## WHAT YOU WILL DO:
Quote, verbatim, all material below, without pictures.

......

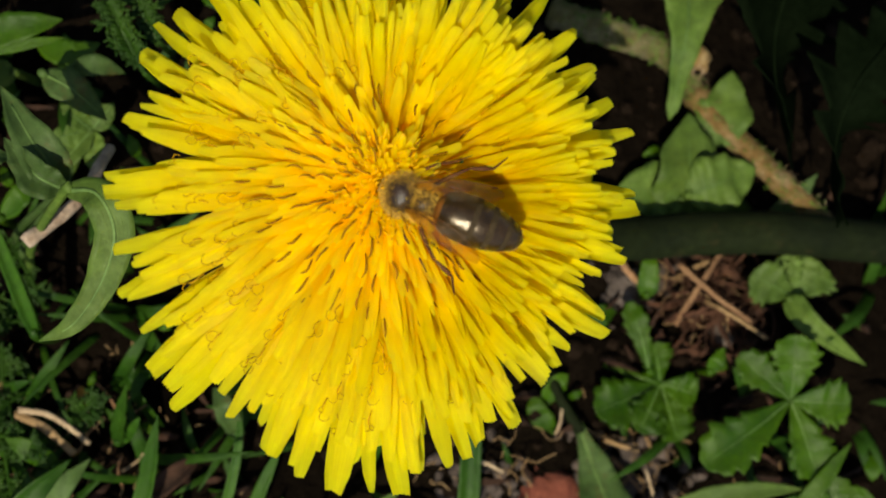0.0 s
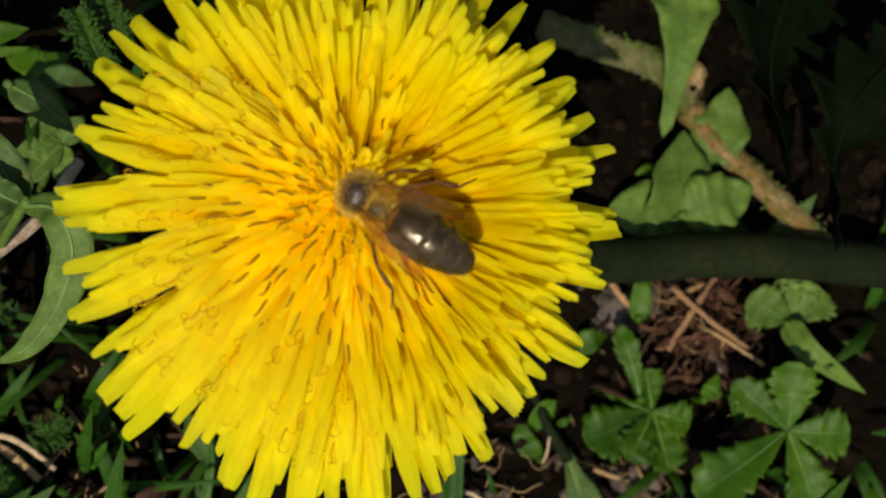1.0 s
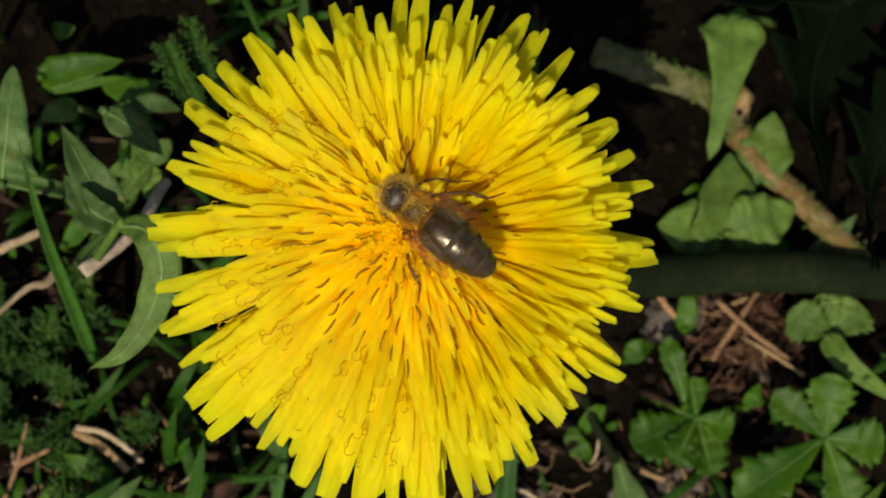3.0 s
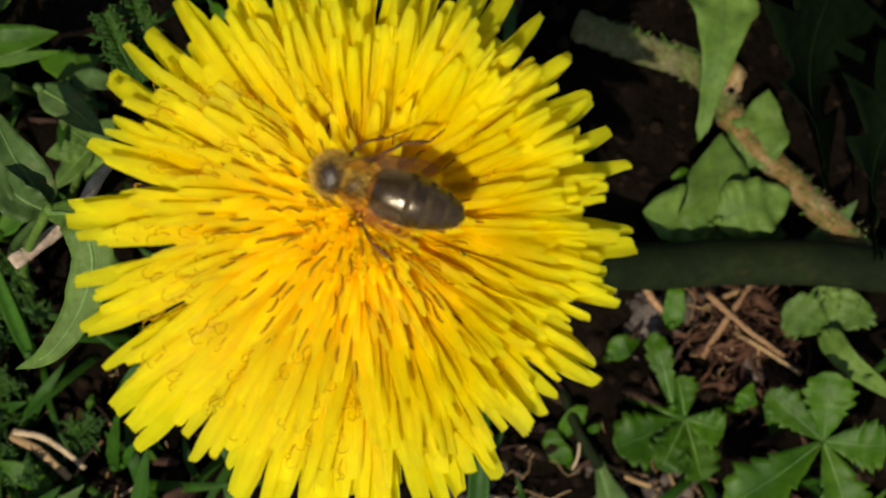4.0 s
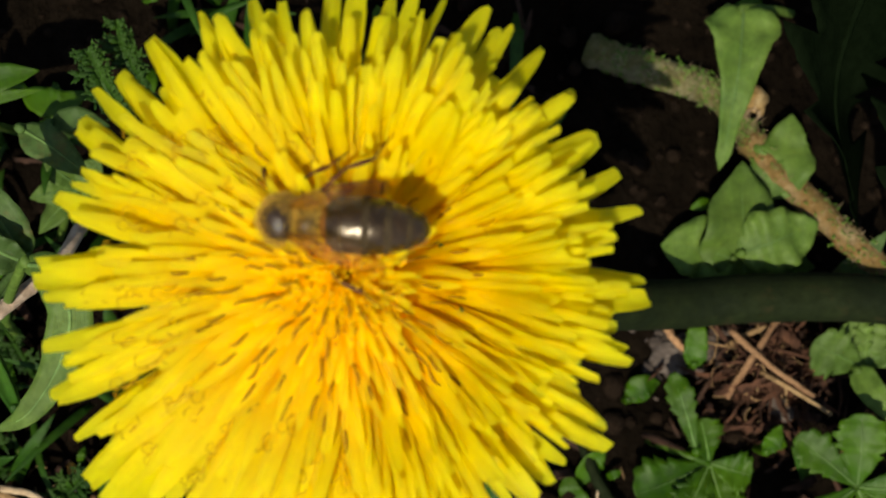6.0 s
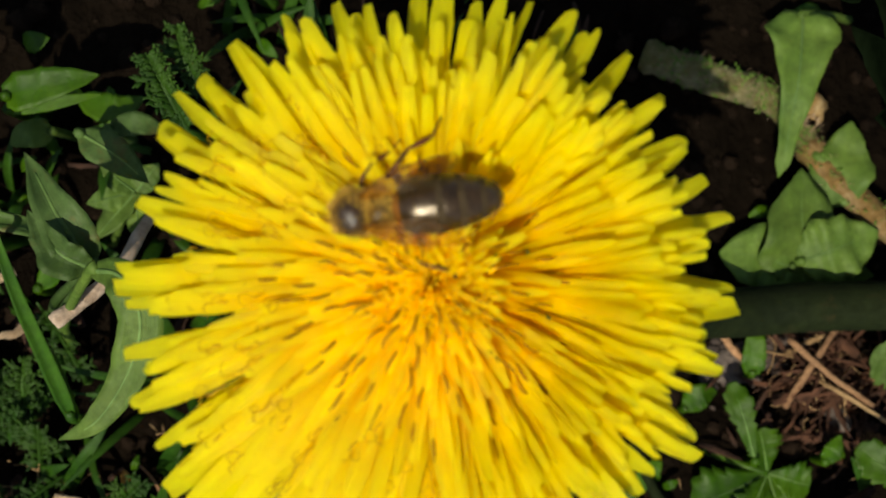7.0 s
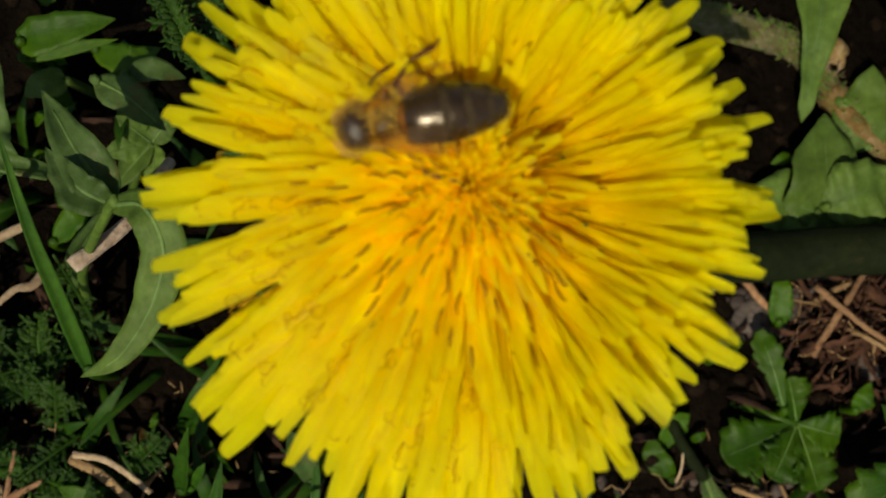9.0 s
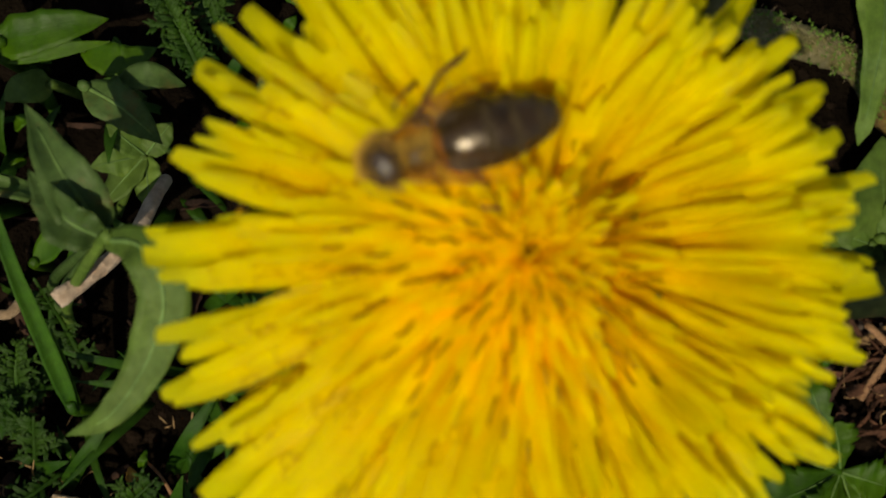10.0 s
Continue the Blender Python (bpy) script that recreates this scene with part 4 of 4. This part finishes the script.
def build_litter_clump():
    """A knot of crumpled brown fibres and grit on the bare soil."""
    rng = random.Random(77)
    a, b = Vector((37.4, -0.6, 0.0)), Vector((46.1, -11.5, 0.0))
    bits = []
    for i in range(190):
        x, y = rng.gauss(0.5 * (a.x + b.x), 3.2), rng.gauss(0.5 * (a.y + b.y), 3.4)
        th, ln = rng.uniform(0, 6.28), rng.uniform(1.5, 6.0)
        p = Vector((x, y, ground_height(x, y) + rng.uniform(0.3, 3.4)))
        d = Vector((math.cos(th), math.sin(th), rng.uniform(-0.2, 0.5)))
        kink = Vector((rng.uniform(-0.4, 0.4), rng.uniform(-0.4, 0.4), rng.uniform(-0.2, 0.5)))
        bits.append(ribbon_data(spline([p, p + d * ln * 0.5 + kink, p + d * ln], 7), outline("grass", rng.choice((0.07, 0.11, 0.18, 0.3, 0.55)), 7, i), rng.uniform(0, 1.3), (0, 0, 1), rng.uniform(-70, 70), 0.5, i, 0.12, 3))
    v, f, u = joined(bits)
    tagged(mesh("litter_clump", v, f, FIBRE, uvs=u), "crumpled reddish brown plant fibres on the soil", "litter", kind="stuff")
    grit = []
    for i, (c, n, w) in enumerate((((31.2, -26.0, 0.0), 110, 6.0), ((30.5, -4.3, 0.0), 30, 3.5), ((11.5, -28.9, 0.0), 120, 7.0), ((-51.0, -30.3, 0.0), 40, 7.0), ((38.0, -2.0, 0.0), 40, 5.0))):
        for k in range(n):
            x, y = c[0] + rng.gauss(0, w * 0.6), c[1] + rng.gauss(0, w * 0.6)
            r = rng.uniform(0.25, 0.95)
            grit.append(ball_data((x, y, ground_height(x, y) + r * 0.4), (r * 1.3, r, r * 0.8), Matrix.Rotation(rng.uniform(0, 3), 3, "Z"), 0.9, i * 90 + k, 1))
    # thin curly rootlets and chaff caught between the weeds
    roots = []
    for c, n, w in (((41.0, -5.0), 45, 4.5), ((30.0, -26.0), 26, 5.0), ((13.0, -27.0), 22, 6.0), ((-41.0, -20.0), 30, 7.0)):
        for k in range(n):
            x, y = c[0] + rng.gauss(0, w * 0.7), c[1] + rng.gauss(0, w * 0.7)
            th, ln = rng.uniform(0, 6.28), rng.uniform(1.5, 6.0)
            p, pts = Vector((x, y, ground_height(x, y) + rng.uniform(0.4, 3.0))), []
            for m in range(6):
                pts.append(p.copy())
                th += rng.gauss(0, 0.7)
                p = p + Vector((math.cos(th), math.sin(th), rng.gauss(0, 0.3))) * ln / 5
            roots.append(tube_data(spline(pts, 12), [rng.uniform(0.04, 0.09)] * 13, 4))
    v, f, u = joined(roots)
    tagged(mesh("rootlets", v, f, STRAW, uvs=u), "thin curly dry rootlets on the soil", "litter", kind="stuff")
    chaff = []
    for k in range(170):
        left = rng.random() < 0.75
        x, y = (rng.uniform(-56, -14), rng.uniform(-34, -8)) if left else (rng.uniform(6, 50), rng.uniform(-34, -10))
        th, ln = rng.uniform(0, 6.28), rng.uniform(0.3, 1.5)
        p = Vector((x, y, ground_height(x, y) + rng.uniform(0.5, 3.5)))
        d = Vector((math.cos(th), math.sin(th), rng.uniform(-0.3, 0.5)))
        chaff.append(ribbon_data([p, p + d * ln * 0.5, p + d * ln], [(0.03, 0.03), (0.07, 0.06), (0.02, 0.02)], 0.4, (0, 0, 1), rng.uniform(-40, 40), 0, k, 0.05, 3))
    v, f, u = joined(chaff)
    tagged(mesh("chaff", v, f, STRAW, uvs=u), "tiny pale flecks of dry chaff", "litter", kind="stuff")
    v, f, u = joined(grit)
    tagged(mesh("grit", v, f, GRIT, uvs=u), "pinkish grey grit and crumbs on the soil", "stones", kind="stuff")


build_left_weeds()
build_yarrow()
build_lower_weeds()
build_right_weeds()
build_stones()
build_clutter()
build_litter_clump()
build_husk()
build_straws()


# bee: seconds, place in millimetres, bearing
BEE = [
    (0, 3.83, 4.80, 157.1),
    (0.5, 3.83, 4.78, 148.6),
    (1, 3.03, 5.79, 145.9),
    (1.5, 2.24, 5.79, 156.6),
    (2, 1.68, 6.75, 152.0),
    (2.5, 1.72, 7.21, 145.7),
    (3, 1.26, 7.97, 141.1),
    (4.3, 0.58, 9.53, 164.8),
    (4.5, 0.19, 9.91, 158.6),
    (5, 0.36, 9.75, 160.2),
    (5.2, 0.21, 9.41, 156.4),
    (6.3, -1.94, 10.54, 179.3),
    (6.5, -2.24, 10.81, 177.6),
    (7, -2.47, 11.38, -173.6),
    (7.5, -3.13, 10.82, -174.6),
    (8, -4.01, 10.92, -178.4),
    (8.5, -4.11, 11.32, -174.2),
    (9, -4.35, 10.65, -172.5),
    (9.5, -5.05, 12.18, 177.0),
    (10, -5.25, 12.24, -164.0),
]


def motions():
    for leg, hip, way in legs:
        # small alternate steps
        walk(leg, [(i * 0.5, pose(hip.x, hip.y, hip.z, 0, 0, way * (7, -7)[i % 2])) for i in range(21)])
    walk(bee, [(t, pose(x * 1e-3, y * 1e-3, 0.0588, 0, 7, a % 360)) for t, x, y, a in BEE])


motions()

......

## TASK OUTPUT:
0.0 s
1.0 s
3.0 s
4.0 s
6.0 s
7.0 s
9.0 s
10.0 s
Continue the Blender Python (bpy) script that recreates this scene with part 4 of 4. This part finishes the script.
def build_litter_clump():
    """A knot of crumpled brown fibres and grit on the bare soil."""
    rng = random.Random(77)
    a, b = Vector((37.4, -0.6, 0.0)), Vector((46.1, -11.5, 0.0))
    bits = []
    for i in range(190):
        x, y = rng.gauss(0.5 * (a.x + b.x), 3.2), rng.gauss(0.5 * (a.y + b.y), 3.4)
        th, ln = rng.uniform(0, 6.28), rng.uniform(1.5, 6.0)
        p = Vector((x, y, ground_height(x, y) + rng.uniform(0.3, 3.4)))
        d = Vector((math.cos(th), math.sin(th), rng.uniform(-0.2, 0.5)))
        kink = Vector((rng.uniform(-0.4, 0.4), rng.uniform(-0.4, 0.4), rng.uniform(-0.2, 0.5)))
        bits.append(ribbon_data(spline([p, p + d * ln * 0.5 + kink, p + d * ln], 7), outline("grass", rng.choice((0.07, 0.11, 0.18, 0.3, 0.55)), 7, i), rng.uniform(0, 1.3), (0, 0, 1), rng.uniform(-70, 70), 0.5, i, 0.12, 3))
    v, f, u = joined(bits)
    tagged(mesh("litter_clump", v, f, FIBRE, uvs=u), "crumpled reddish brown plant fibres on the soil", "litter", kind="stuff")
    grit = []
    for i, (c, n, w) in enumerate((((31.2, -26.0, 0.0), 110, 6.0), ((30.5, -4.3, 0.0), 30, 3.5), ((11.5, -28.9, 0.0), 120, 7.0), ((-51.0, -30.3, 0.0), 40, 7.0), ((38.0, -2.0, 0.0), 40, 5.0))):
        for k in range(n):
            x, y = c[0] + rng.gauss(0, w * 0.6), c[1] + rng.gauss(0, w * 0.6)
            r = rng.uniform(0.25, 0.95)
            grit.append(ball_data((x, y, ground_height(x, y) + r * 0.4), (r * 1.3, r, r * 0.8), Matrix.Rotation(rng.uniform(0, 3), 3, "Z"), 0.9, i * 90 + k, 1))
    # thin curly rootlets and chaff caught between the weeds
    roots = []
    for c, n, w in (((41.0, -5.0), 45, 4.5), ((30.0, -26.0), 26, 5.0), ((13.0, -27.0), 22, 6.0), ((-41.0, -20.0), 30, 7.0)):
        for k in range(n):
            x, y = c[0] + rng.gauss(0, w * 0.7), c[1] + rng.gauss(0, w * 0.7)
            th, ln = rng.uniform(0, 6.28), rng.uniform(1.5, 6.0)
            p, pts = Vector((x, y, ground_height(x, y) + rng.uniform(0.4, 3.0))), []
            for m in range(6):
                pts.append(p.copy())
                th += rng.gauss(0, 0.7)
                p = p + Vector((math.cos(th), math.sin(th), rng.gauss(0, 0.3))) * ln / 5
            roots.append(tube_data(spline(pts, 12), [rng.uniform(0.04, 0.09)] * 13, 4))
    v, f, u = joined(roots)
    tagged(mesh("rootlets", v, f, STRAW, uvs=u), "thin curly dry rootlets on the soil", "litter", kind="stuff")
    chaff = []
    for k in range(170):
        left = rng.random() < 0.75
        x, y = (rng.uniform(-56, -14), rng.uniform(-34, -8)) if left else (rng.uniform(6, 50), rng.uniform(-34, -10))
        th, ln = rng.uniform(0, 6.28), rng.uniform(0.3, 1.5)
        p = Vector((x, y, ground_height(x, y) + rng.uniform(0.5, 3.5)))
        d = Vector((math.cos(th), math.sin(th), rng.uniform(-0.3, 0.5)))
        chaff.append(ribbon_data([p, p + d * ln * 0.5, p + d * ln], [(0.03, 0.03), (0.07, 0.06), (0.02, 0.02)], 0.4, (0, 0, 1), rng.uniform(-40, 40), 0, k, 0.05, 3))
    v, f, u = joined(chaff)
    tagged(mesh("chaff", v, f, STRAW, uvs=u), "tiny pale flecks of dry chaff", "litter", kind="stuff")
    v, f, u = joined(grit)
    tagged(mesh("grit", v, f, GRIT, uvs=u), "pinkish grey grit and crumbs on the soil", "stones", kind="stuff")


build_left_weeds()
build_yarrow()
build_lower_weeds()
build_right_weeds()
build_stones()
build_clutter()
build_litter_clump()
build_husk()
build_straws()


# bee: seconds, place in millimetres, bearing
BEE = [
    (0, 3.83, 4.80, 157.1),
    (0.5, 3.83, 4.78, 148.6),
    (1, 3.03, 5.79, 145.9),
    (1.5, 2.24, 5.79, 156.6),
    (2, 1.68, 6.75, 152.0),
    (2.5, 1.72, 7.21, 145.7),
    (3, 1.26, 7.97, 141.1),
    (4.3, 0.58, 9.53, 164.8),
    (4.5, 0.19, 9.91, 158.6),
    (5, 0.36, 9.75, 160.2),
    (5.2, 0.21, 9.41, 156.4),
    (6.3, -1.94, 10.54, 179.3),
    (6.5, -2.24, 10.81, 177.6),
    (7, -2.47, 11.38, -173.6),
    (7.5, -3.13, 10.82, -174.6),
    (8, -4.01, 10.92, -178.4),
    (8.5, -4.11, 11.32, -174.2),
    (9, -4.35, 10.65, -172.5),
    (9.5, -5.05, 12.18, 177.0),
    (10, -5.25, 12.24, -164.0),
]


def motions():
    for leg, hip, way in legs:
        # small alternate steps
        walk(leg, [(i * 0.5, pose(hip.x, hip.y, hip.z, 0, 0, way * (7, -7)[i % 2])) for i in range(21)])
    walk(bee, [(t, pose(x * 1e-3, y * 1e-3, 0.0588, 0, 7, a % 360)) for t, x, y, a in BEE])


motions()